■ RAW DATA
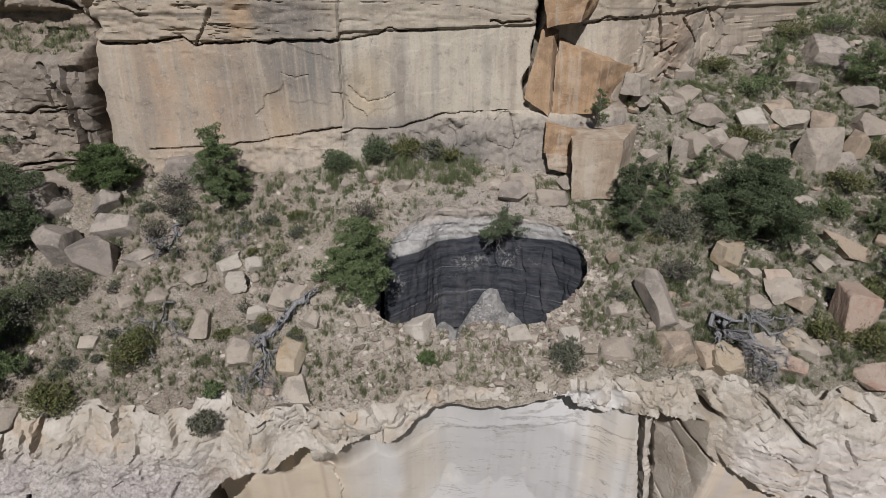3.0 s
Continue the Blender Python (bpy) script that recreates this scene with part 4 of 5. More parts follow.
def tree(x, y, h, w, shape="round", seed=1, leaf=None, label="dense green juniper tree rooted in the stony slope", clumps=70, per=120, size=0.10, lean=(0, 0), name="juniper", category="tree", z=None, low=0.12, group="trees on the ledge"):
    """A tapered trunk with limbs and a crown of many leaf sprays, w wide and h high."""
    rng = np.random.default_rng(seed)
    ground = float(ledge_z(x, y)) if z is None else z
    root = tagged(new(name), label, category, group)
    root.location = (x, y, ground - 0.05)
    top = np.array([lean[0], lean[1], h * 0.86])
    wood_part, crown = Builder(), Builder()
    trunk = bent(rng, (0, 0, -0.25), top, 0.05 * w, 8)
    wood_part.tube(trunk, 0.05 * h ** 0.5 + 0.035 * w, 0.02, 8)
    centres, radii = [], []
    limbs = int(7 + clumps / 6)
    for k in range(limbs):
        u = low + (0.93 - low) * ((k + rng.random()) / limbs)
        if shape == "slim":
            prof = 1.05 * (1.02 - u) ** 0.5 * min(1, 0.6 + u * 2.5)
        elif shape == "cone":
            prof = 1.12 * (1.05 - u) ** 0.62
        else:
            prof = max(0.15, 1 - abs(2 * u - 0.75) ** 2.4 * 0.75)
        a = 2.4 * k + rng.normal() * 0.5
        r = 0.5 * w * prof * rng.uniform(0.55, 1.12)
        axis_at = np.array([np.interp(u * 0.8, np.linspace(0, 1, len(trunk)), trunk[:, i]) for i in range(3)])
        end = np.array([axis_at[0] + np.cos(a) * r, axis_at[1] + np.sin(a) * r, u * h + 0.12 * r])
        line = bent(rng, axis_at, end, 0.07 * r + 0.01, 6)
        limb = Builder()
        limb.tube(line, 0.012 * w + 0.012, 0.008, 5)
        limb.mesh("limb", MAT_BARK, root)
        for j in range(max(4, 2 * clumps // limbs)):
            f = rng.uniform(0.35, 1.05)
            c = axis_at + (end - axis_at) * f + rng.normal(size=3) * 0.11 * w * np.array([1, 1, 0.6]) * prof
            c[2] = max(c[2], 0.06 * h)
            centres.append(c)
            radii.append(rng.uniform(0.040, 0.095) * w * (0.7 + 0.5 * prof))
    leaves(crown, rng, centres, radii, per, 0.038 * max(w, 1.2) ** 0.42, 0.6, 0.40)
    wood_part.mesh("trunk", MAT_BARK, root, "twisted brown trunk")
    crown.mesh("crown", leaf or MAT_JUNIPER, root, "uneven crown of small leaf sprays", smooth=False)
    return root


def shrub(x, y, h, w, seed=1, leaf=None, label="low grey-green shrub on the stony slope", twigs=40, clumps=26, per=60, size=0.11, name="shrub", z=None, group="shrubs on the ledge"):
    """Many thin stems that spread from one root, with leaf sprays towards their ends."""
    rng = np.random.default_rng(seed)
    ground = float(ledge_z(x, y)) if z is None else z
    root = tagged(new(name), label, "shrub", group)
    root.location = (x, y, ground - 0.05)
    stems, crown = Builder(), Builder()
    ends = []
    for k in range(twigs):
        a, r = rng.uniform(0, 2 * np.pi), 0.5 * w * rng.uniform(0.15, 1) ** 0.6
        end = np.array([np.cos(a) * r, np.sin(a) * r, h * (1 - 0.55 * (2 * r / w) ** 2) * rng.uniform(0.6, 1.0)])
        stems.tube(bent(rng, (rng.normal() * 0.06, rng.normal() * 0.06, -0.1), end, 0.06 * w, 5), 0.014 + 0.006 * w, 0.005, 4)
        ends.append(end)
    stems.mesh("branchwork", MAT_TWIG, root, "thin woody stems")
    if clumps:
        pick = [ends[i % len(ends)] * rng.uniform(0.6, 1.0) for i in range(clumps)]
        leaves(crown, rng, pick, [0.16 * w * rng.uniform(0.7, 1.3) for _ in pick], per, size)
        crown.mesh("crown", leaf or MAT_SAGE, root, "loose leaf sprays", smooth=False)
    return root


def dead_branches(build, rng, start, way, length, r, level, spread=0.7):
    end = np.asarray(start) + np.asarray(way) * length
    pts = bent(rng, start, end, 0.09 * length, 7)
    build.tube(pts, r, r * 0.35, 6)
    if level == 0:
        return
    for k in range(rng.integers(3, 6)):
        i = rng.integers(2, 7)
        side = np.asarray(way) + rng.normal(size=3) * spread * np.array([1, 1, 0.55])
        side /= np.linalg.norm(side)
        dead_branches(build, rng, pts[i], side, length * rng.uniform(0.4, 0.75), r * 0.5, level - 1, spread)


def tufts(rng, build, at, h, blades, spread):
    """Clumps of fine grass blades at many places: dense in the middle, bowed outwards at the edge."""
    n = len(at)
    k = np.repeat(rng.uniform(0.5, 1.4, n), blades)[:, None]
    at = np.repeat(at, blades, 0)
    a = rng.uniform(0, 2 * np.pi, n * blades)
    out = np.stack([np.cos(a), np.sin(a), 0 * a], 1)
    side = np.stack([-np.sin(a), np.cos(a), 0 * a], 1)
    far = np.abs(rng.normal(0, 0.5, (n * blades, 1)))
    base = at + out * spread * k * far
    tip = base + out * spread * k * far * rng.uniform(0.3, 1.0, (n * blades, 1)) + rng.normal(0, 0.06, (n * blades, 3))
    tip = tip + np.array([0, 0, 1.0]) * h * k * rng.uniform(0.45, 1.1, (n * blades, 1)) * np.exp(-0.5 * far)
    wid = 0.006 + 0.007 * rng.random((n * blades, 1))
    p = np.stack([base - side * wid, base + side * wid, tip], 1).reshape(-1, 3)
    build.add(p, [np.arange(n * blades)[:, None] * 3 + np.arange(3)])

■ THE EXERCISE
Gather, from the listing above, every line carrying the word "that".

■ RESPONSE TO THE EXERCISE
Continue the Blender Python (bpy) script that recreates this scene with part 4 of 5. More parts follow.
    """Many thin stems that spread from one root, with leaf sprays towards their ends."""